EUR corporate high yields 2026: Slight spread narrowing expected
|Although the HY spread level is currently relatively low and the cycle of key interest rate cuts has ended, removing this positive influencing factor, we expect HY spreads to narrow slightly in 2026. Apart from the progress of US trade talks, spread development in the medium term will depend on economic developments. We expect solid economic growth in the eurozone of +1.1% in 2026 (2025e: +1.4%). Support is likely to come from the substantial EU-level spending packages for defense and infrastructure in Germany. This should have a positive impact on the credit profiles of HY companies.
The fundamentals of HY companies and key credit metrics have improved slightly recently, partly due to lower (re)financing costs. However, these will only decline slowly in 2026 because the interest rate cut cycle has already ended.
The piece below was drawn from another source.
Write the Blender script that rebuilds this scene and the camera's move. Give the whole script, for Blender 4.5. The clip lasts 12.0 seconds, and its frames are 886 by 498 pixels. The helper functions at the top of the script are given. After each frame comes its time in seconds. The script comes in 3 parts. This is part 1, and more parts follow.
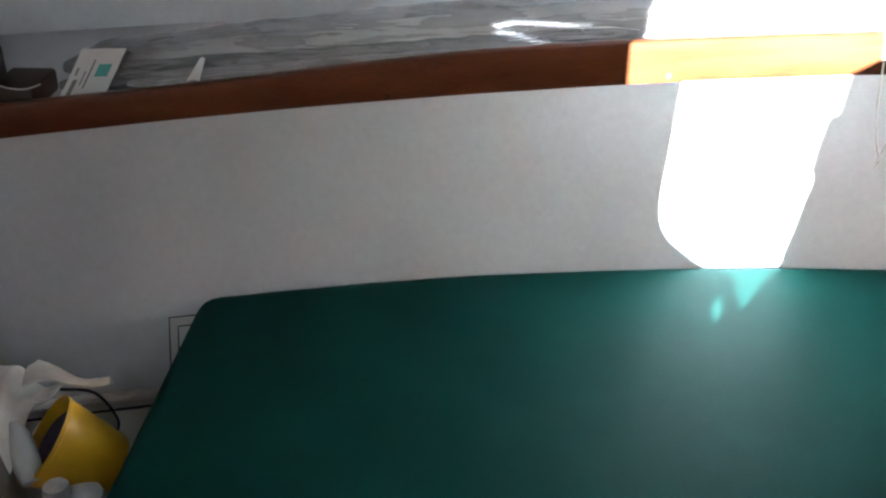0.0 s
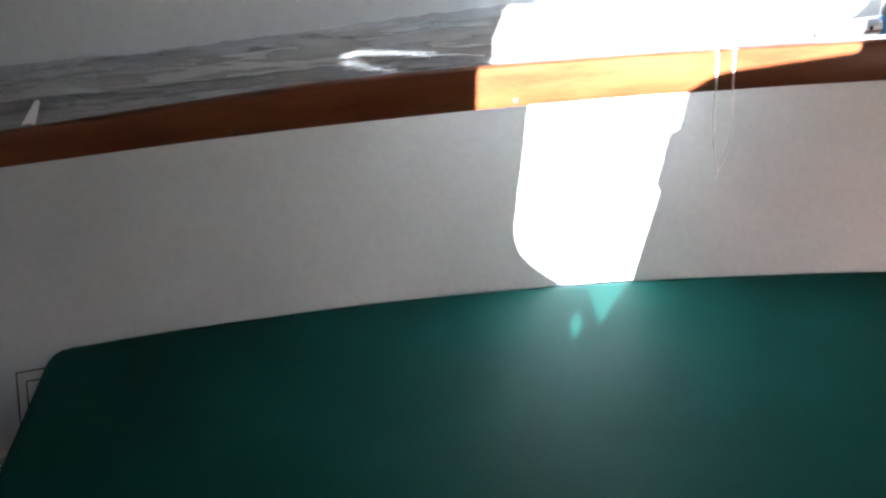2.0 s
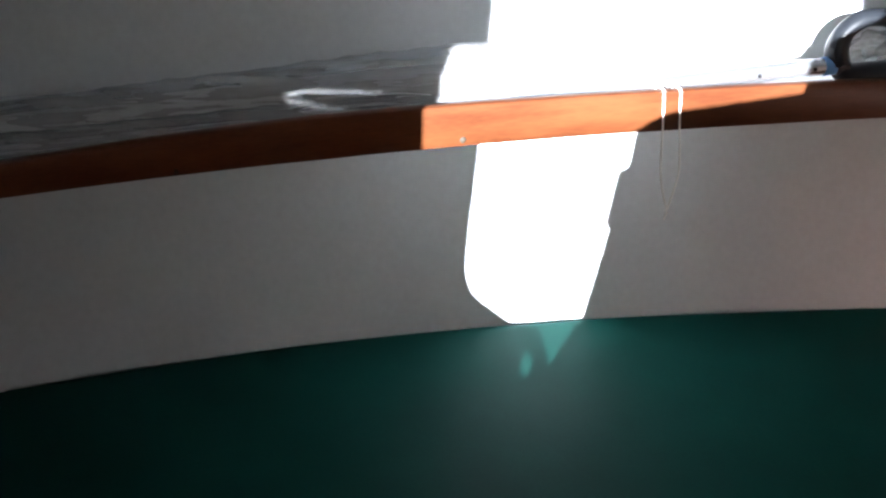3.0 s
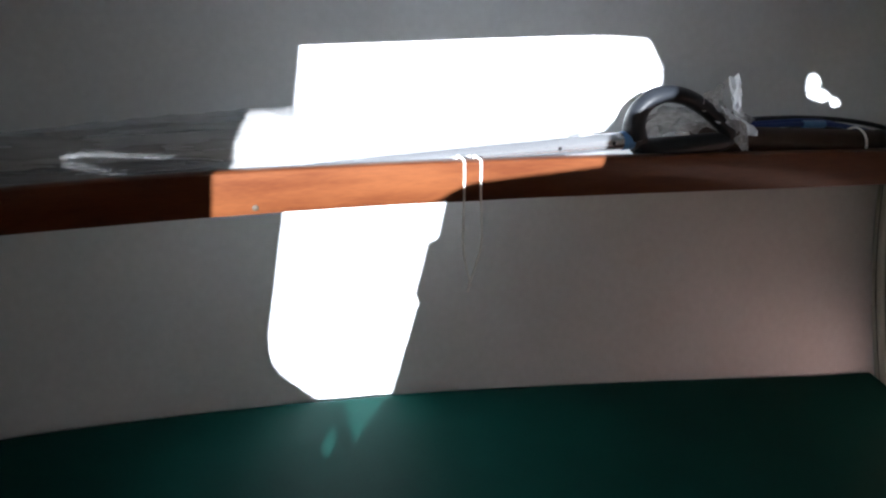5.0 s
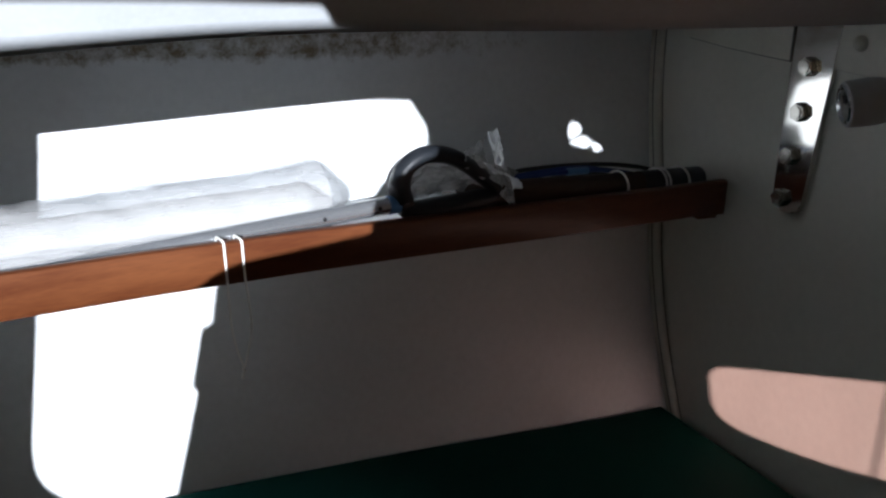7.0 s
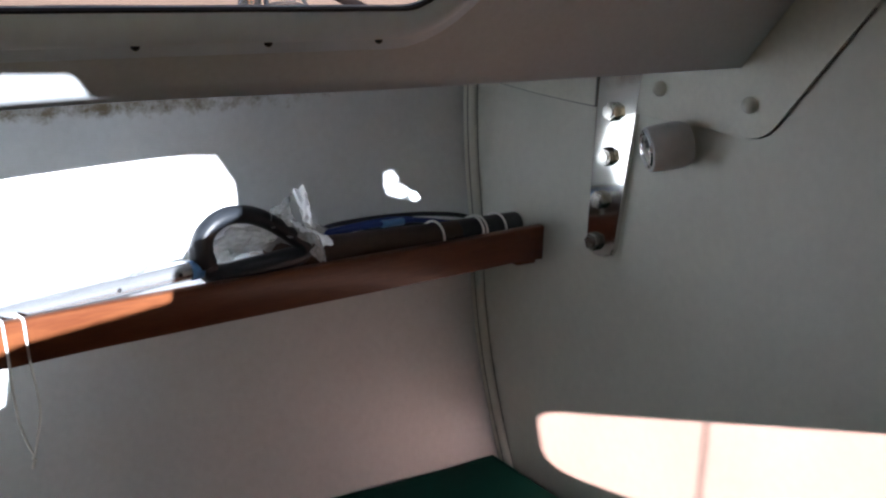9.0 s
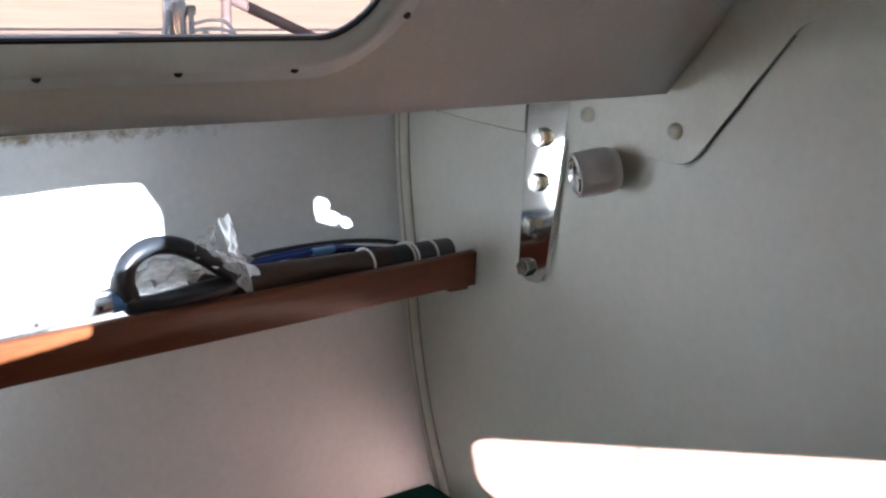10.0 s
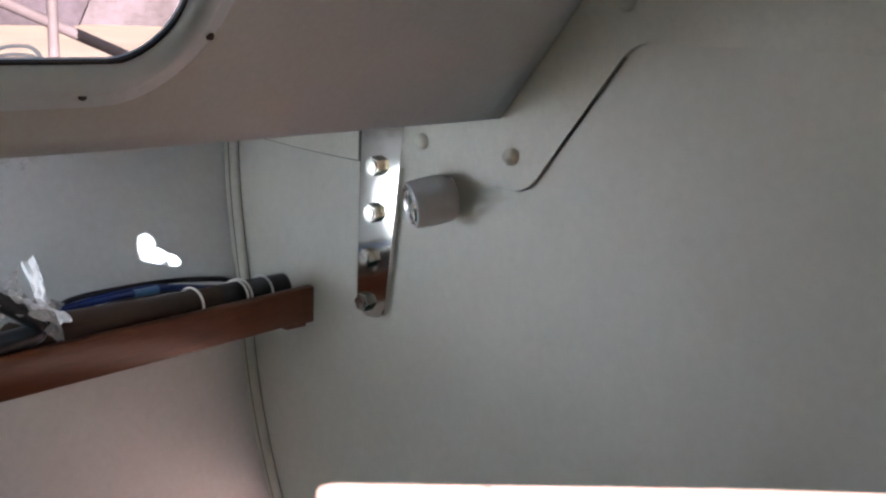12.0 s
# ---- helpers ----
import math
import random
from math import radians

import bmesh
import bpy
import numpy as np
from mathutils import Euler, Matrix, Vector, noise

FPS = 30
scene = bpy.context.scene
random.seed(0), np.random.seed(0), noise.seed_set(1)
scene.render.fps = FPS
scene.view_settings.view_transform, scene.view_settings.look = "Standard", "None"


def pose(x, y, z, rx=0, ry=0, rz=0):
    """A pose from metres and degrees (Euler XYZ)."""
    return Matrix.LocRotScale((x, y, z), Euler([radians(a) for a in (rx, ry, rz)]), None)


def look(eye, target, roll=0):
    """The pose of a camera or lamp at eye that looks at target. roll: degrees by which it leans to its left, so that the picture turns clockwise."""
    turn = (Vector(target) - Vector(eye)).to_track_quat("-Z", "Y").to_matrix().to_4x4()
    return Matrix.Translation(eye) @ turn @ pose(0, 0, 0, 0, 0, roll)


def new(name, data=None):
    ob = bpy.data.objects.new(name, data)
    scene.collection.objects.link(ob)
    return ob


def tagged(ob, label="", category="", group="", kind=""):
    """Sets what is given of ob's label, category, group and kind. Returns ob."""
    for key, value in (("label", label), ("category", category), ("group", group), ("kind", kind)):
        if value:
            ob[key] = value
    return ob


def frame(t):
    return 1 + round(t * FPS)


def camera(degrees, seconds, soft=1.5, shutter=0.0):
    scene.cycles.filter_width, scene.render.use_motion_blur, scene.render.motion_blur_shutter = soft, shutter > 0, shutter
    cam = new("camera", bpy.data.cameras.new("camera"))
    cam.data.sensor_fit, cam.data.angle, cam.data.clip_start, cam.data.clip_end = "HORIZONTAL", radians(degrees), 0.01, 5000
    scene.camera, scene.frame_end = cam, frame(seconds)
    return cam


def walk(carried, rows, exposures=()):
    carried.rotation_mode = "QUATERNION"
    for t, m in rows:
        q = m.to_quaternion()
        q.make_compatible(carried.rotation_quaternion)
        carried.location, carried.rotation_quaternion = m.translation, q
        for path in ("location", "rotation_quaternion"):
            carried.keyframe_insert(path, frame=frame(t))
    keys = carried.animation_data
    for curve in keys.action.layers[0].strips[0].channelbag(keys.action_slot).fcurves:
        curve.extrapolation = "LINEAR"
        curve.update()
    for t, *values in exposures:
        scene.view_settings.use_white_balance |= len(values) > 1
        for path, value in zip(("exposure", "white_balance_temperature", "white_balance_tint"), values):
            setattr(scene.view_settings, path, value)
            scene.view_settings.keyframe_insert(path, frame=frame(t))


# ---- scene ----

A positive factor for spreads is that refinancing requirements in the HY segment will be relatively low over the next two years. This is because companies already took advantage of the more favorable conditions on the primary market during the years of extremely low interest rates and were thus able to successfully extend the maturity profiles of their financial liabilities.
Despite the increase in the default rate during the last six months of 2025, Moody's assumes in its baseline scenario that it will decline again from February 2026 and reach 2.4% at the end of November 2026.
Within the HY rating categories, we continue to recommend BB bonds. These have the strongest credit metrics. However, if geopolitical risks intensify, increased spread volatility is to be expected.